+++ MATERIAL PROVIDED

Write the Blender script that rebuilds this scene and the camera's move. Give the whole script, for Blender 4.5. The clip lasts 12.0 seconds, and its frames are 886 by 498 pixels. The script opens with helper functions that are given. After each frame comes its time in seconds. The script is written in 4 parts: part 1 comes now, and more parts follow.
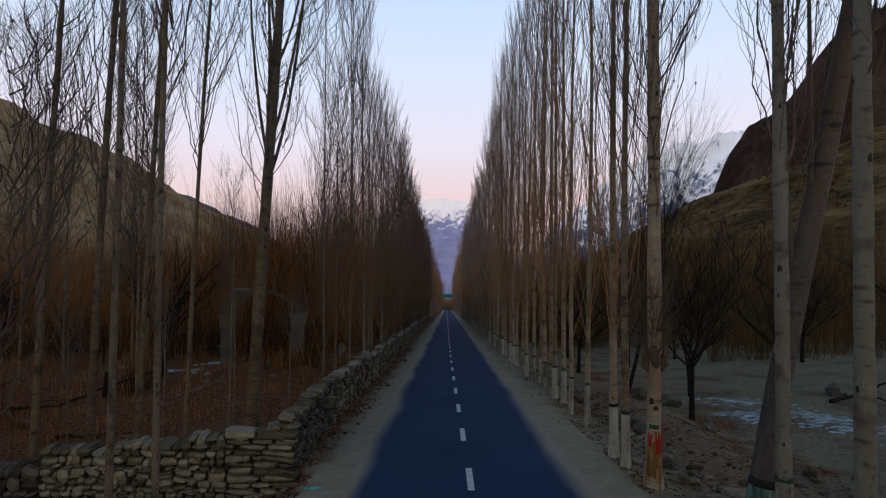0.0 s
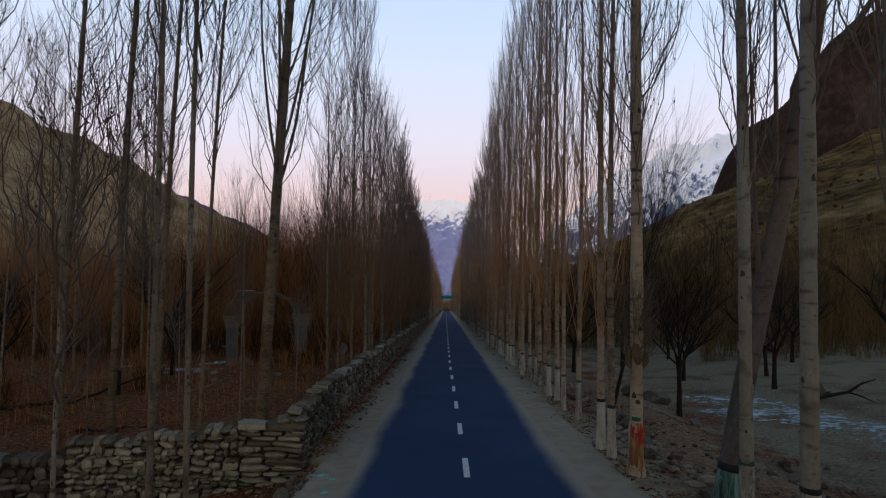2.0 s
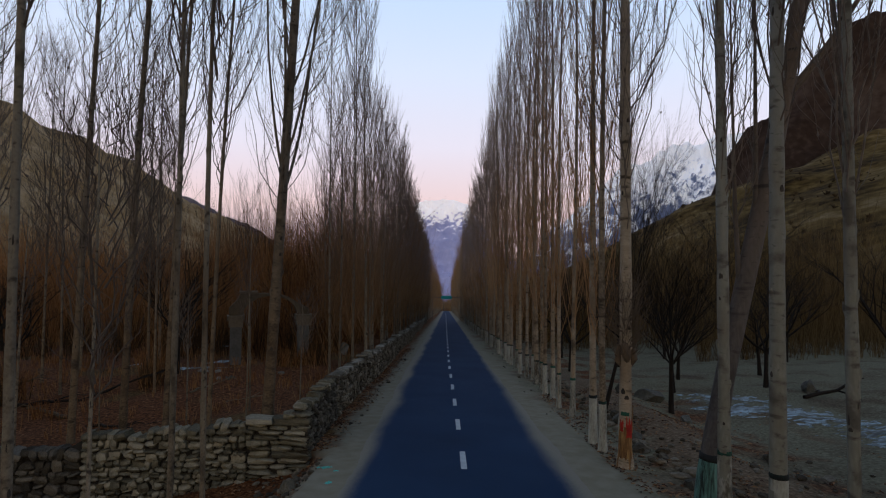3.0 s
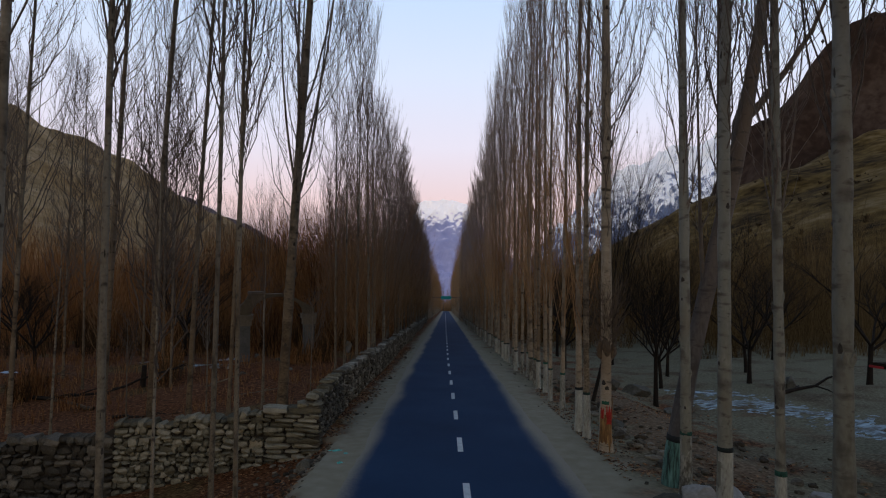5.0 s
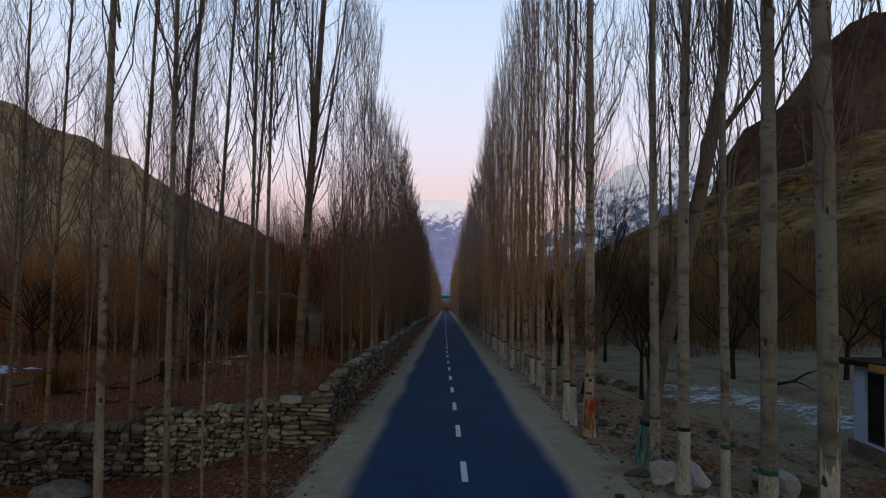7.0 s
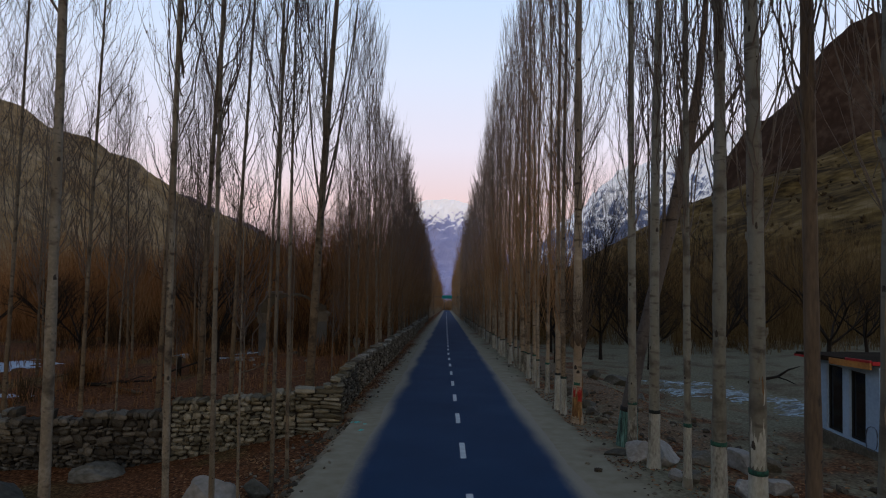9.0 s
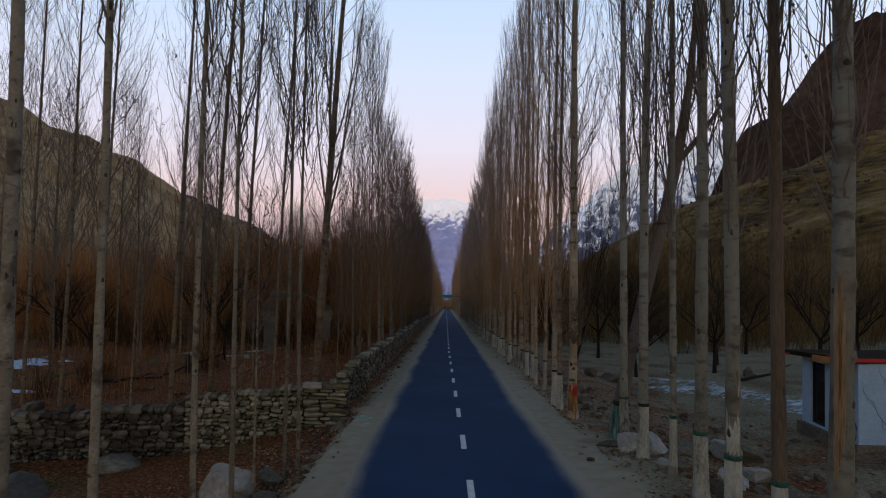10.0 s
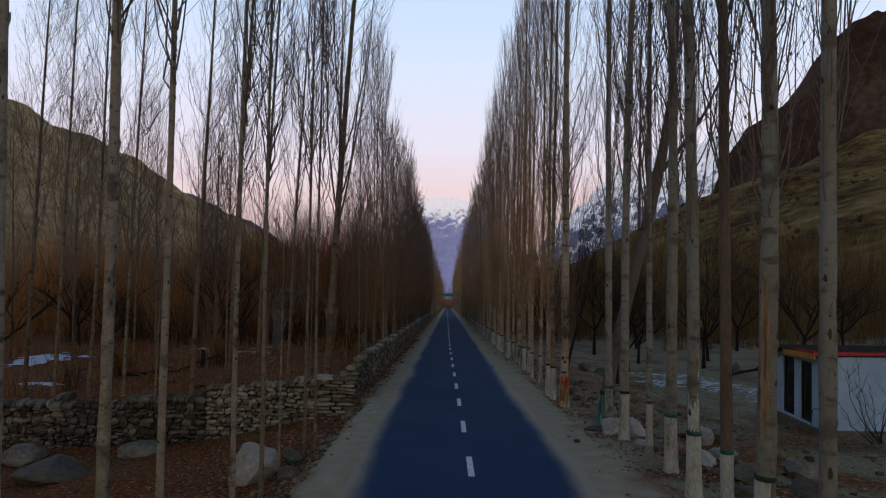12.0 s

++++++

» **PROBLEM TO WORK ON**: Send back the data above word for word, with the pictures left out.

» **WRITTEN RESPONSE**:
Write the Blender script that rebuilds this scene and the camera's move. Give the whole script, for Blender 4.5. The clip lasts 12.0 seconds, and its frames are 886 by 498 pixels. The script opens with helper functions that are given. After each frame comes its time in seconds. The script is written in 4 parts: part 1 comes now, and more parts follow.
0.0 s
2.0 s
3.0 s
5.0 s
7.0 s
9.0 s
10.0 s
12.0 s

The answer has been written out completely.